ACCDAM has awarded Martin $573,628 over three years to improve certain aspects of atmospheric data collection and monitoring.
To do this, Martin will use data from NASA aircraft, ground-based, and satellite measurements to evaluate and improve models which tell us more about the relationship between different atmospheric chemicals as well as to improve estimates of surface-level pollution.
Broadly, the research addresses questions about the ways in which atmospheric composition is changing, and how global composition affects regional air quality.
Brown carbon is a class of organic carbon aerosol which, unlike black carbon, strongly absorbs incoming solar radiation in the shorter wavelengths, or near ultraviolet, making it a potent agent of atmospheric warming.
ACCDAM awarded Chakrabarty a three-year, $574,124 grant for improving satellite retrieval algorithms to better characterize brown carbon aerosol from wildfires in the US.
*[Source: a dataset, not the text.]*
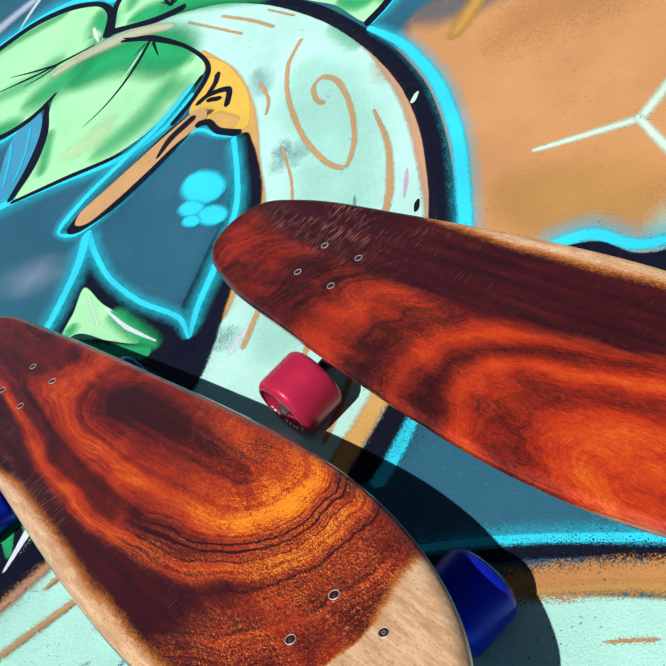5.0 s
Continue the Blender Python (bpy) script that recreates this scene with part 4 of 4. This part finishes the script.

Brown carbon is recently recognized as an important short-lived climate forcer and also plays a significant role in atmospheric chemistry, particularly in the upper atmosphere.
As part of this research, Chakrabarty and his team will be utilizing observational data collected during FIREX-AQ field study and developing a database for quantifying aerosol absorption by NASA’s Ozone Monitoring (OMI) from measured radiances.